A razão disso é que faltava, acima de tudo, uma tradição literária a seguir. A tradição conservadora foi extinta em 1894, e a liberal, em 1930. Os poucos que depois disso surgiram teriam seus nomes para sempre manchados pelo envolvimento com ditaduras, fragmentados pela troca de regime, ou foram constantemente reprimidos por elas.
Prova disso são as próprias redes sociais do SFL Brasil, que constantemente postam frases de Thomas Sowell, Milton Friedman, Margareth Tatcher e Ayn Rand, mas postam bem menos sobre nomes liberais brasileiros como José Guilherme Merquior, Roberto Campos, Carlos Lacerda, Joaquim Nabuco, André Rebouças, e Ruy Barbosa.
Nossas referências atuais de liberalismo e conservadorismo são importadas, e por isso a população brasileira se assusta ao ouví-las. Nem mesmo seus defensores entendem direito o que defendem, a exemplo de Carla Zambelli confundindo ao vivo a definição de conservadorismo com a de civilização ocidental (filosofia grega, direito romano, e moral cristã).
Uma Nova Semana de 22
Enquanto a sociedade brasileira vê a esquerda como um movimento contínuo, estruturado solidamente na cultura de todos os ramos da sociedade brasileira, ela não consegue entender as ideias de direita. É uma colcha de retalhos entre intolerantes religiosos, viúvas da ditadura, falsos moralistas que se provaram golpistas depois, e pessoas como Ruy Barbosa, que eram limpas e competentes mas não conseguiram construir bons sucessores para suas ideias.
Apenas em entre 2013 e 2018 a internet, local onde a direita cresceu pela cultura dos memes, possibilitou às massas ter acesso à literaturas e produtores culturais (youtubers) que explicassem suas visões de mundo novamente e formassem a Nova Direita. Esforços do Instituto Liberal, Instituto Mises Brasil(agora Instituto Rothbard), Olavo de Carvalho e Editora Record, assim como movimentos como o MBL e o Vem pra Rua com seus memes políticos, trouxeram de volta um século de tradições políticas e culturais perdidas, apenas para serem de novo manchadas pelo espectro do bolsonarismo.
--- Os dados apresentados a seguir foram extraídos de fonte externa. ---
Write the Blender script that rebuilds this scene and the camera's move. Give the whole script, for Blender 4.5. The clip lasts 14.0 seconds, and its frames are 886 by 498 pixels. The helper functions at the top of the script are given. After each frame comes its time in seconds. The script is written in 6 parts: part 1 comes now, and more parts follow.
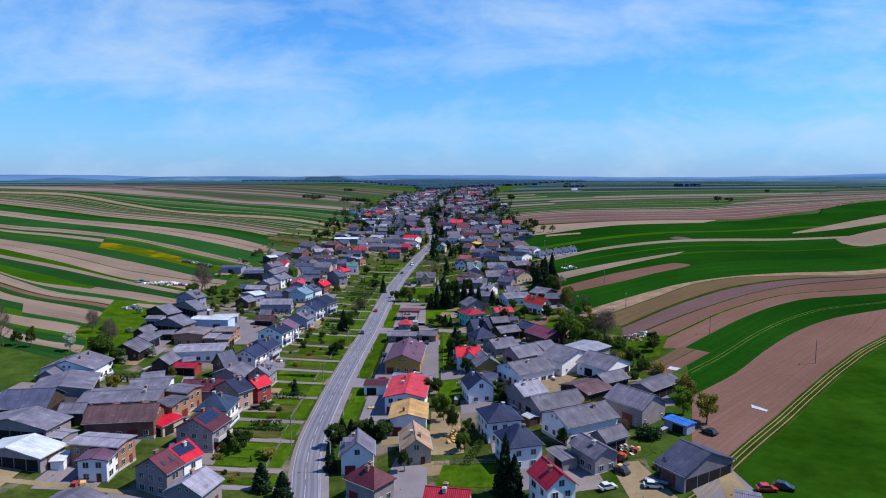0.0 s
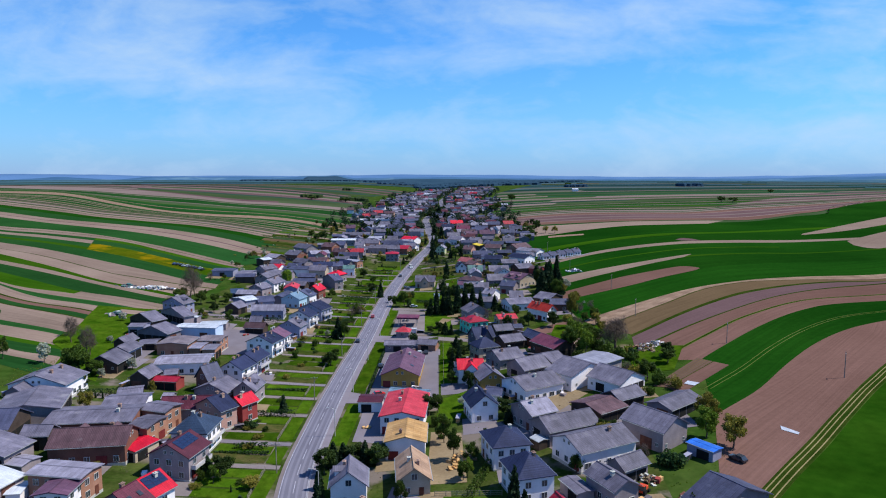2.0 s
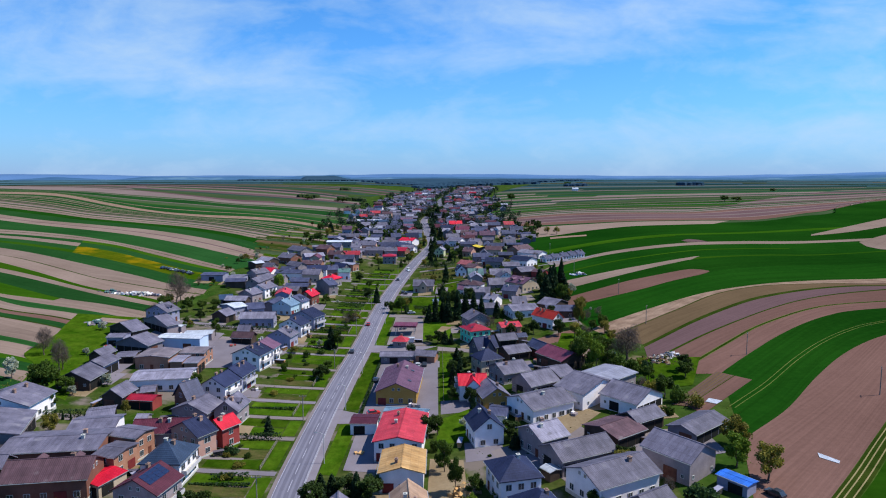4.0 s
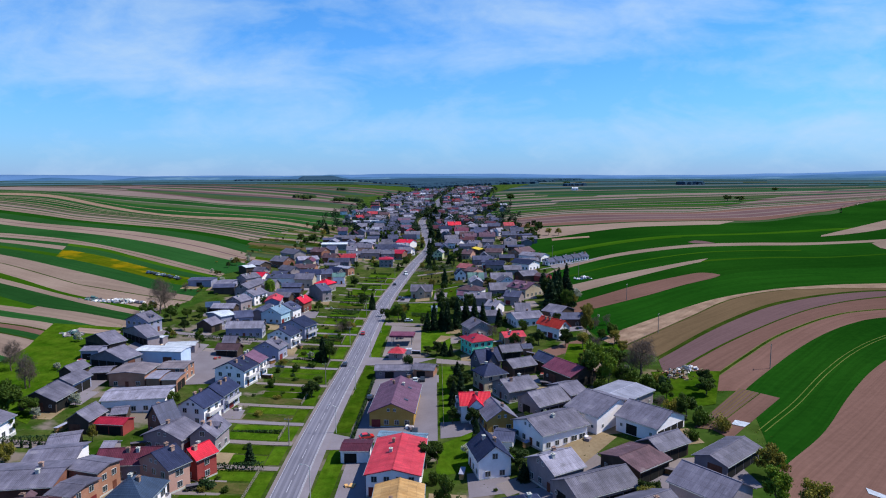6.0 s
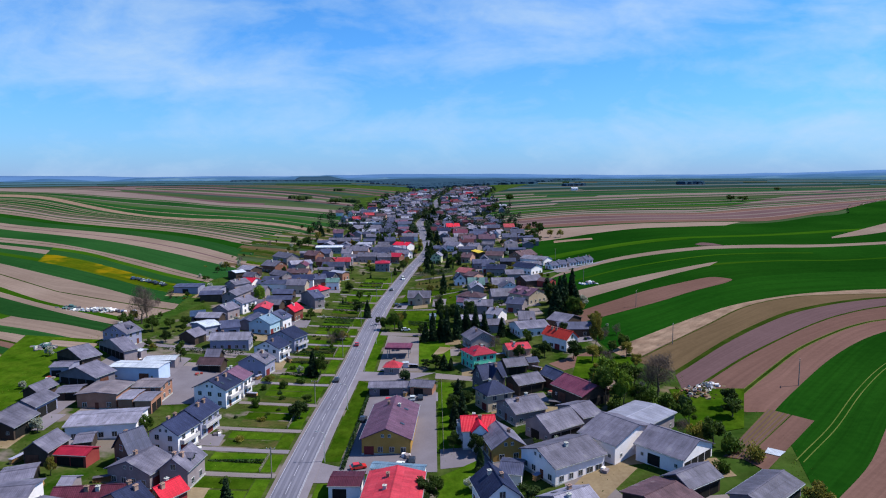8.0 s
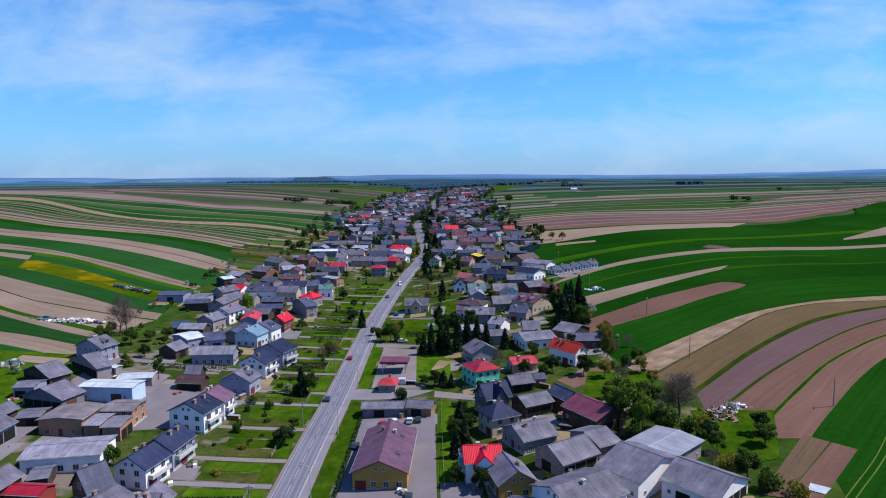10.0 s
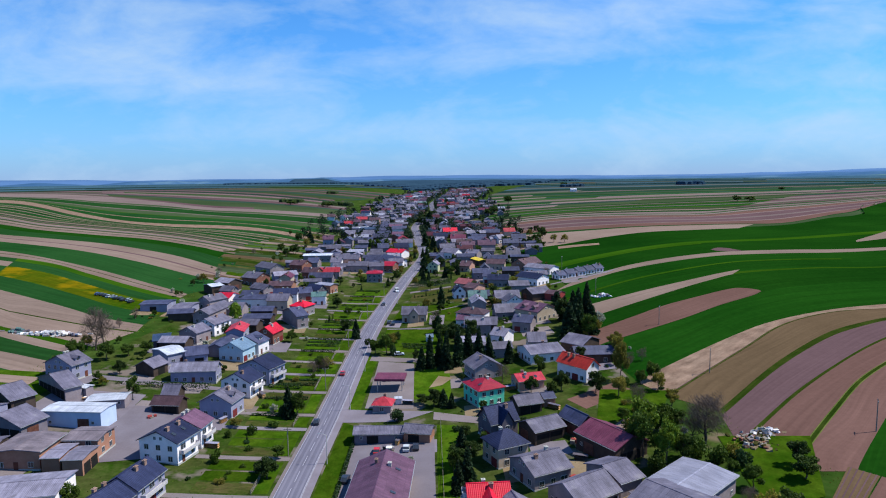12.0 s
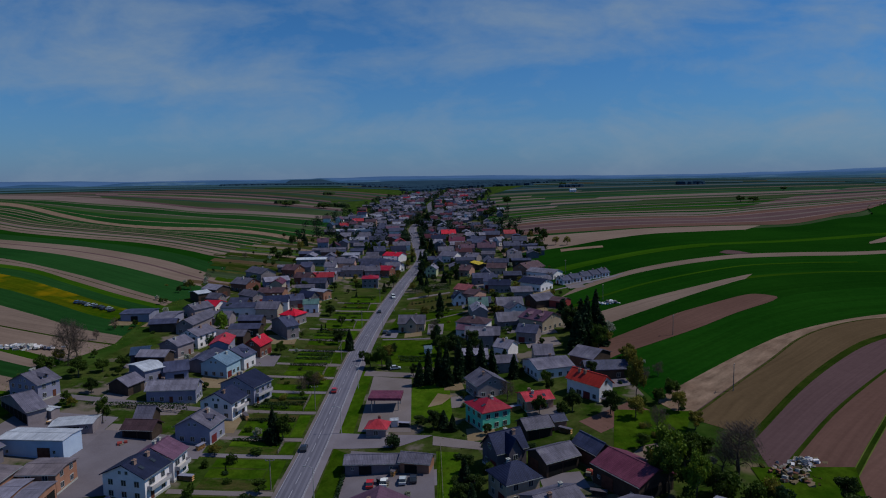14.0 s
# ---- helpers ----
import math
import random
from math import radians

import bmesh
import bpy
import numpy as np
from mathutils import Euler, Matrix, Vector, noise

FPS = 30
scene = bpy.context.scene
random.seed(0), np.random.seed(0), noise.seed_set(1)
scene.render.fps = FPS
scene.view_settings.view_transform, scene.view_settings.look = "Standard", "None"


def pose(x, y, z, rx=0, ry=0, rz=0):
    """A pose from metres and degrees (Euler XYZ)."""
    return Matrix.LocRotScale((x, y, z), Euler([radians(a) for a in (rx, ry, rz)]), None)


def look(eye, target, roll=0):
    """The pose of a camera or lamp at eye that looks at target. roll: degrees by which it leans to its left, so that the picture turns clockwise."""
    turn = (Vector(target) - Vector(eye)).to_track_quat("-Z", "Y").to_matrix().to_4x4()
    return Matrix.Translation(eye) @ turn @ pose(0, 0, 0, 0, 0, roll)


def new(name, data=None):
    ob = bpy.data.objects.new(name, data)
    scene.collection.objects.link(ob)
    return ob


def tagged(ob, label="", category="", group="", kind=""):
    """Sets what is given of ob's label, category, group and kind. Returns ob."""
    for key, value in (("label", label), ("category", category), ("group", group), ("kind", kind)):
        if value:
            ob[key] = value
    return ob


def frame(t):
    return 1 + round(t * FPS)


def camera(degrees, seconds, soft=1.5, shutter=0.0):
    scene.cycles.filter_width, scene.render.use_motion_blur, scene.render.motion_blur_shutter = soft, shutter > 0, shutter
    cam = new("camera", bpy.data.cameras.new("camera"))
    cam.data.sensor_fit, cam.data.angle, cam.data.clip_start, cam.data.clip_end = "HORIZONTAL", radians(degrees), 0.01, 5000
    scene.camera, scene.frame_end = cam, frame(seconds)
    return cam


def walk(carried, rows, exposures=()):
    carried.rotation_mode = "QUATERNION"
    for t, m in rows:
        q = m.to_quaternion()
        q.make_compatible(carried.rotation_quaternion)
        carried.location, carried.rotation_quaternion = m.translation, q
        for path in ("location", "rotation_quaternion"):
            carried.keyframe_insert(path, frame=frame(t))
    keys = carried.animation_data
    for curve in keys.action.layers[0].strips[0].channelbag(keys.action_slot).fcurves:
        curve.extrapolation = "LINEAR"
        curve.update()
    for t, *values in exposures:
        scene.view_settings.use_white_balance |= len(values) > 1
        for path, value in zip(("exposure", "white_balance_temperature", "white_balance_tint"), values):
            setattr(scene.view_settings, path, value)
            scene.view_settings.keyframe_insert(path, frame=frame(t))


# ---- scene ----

Pegue, por exemplo, o Kim Kataguiri. Ele é sem sombra de dúvidas um dos deputados que mais fez pelo liberalismo em seu mandato, aprovando número recorde de projetos, chefiando a comissão de educação, abrindo mão de privilégios e doando grande parte de seu salário mensalmente para instituições de caridade. Mas a esquerda olha para ele e pensa “o que é você”? Ela só conhece a direita como defensores da ditadura, e a referência histórica mais próxima de Kim é Carlos Lacerda, o moralista que virou golpista.
Este ano de 2022 é único, pois faz 200 anos da Independência e 100 anos da semana de arte moderna. Diferente da esquerda, não temos nomes históricos que possamos nos orgulhar e emoldurar em nossa parede. A nossa geração é a primeira do último século a recuperar as tradições do liberalismo e do conservadorismo como forças de massa e partidárias. É nossa responsabilidade criar uma nova cultura na direita, uma sem o espectro da ditadura ou do Bolsonarismo. Como os jovens da geração heróica de 22, é o nosso dever resgatar nossas raízes perdidas e com elas construir as novas raízes culturais da direita brasileira, de forma que os jovens daqui a 100 anos possam se apoiar nos nossos ombros para fazer um Brasil melhor.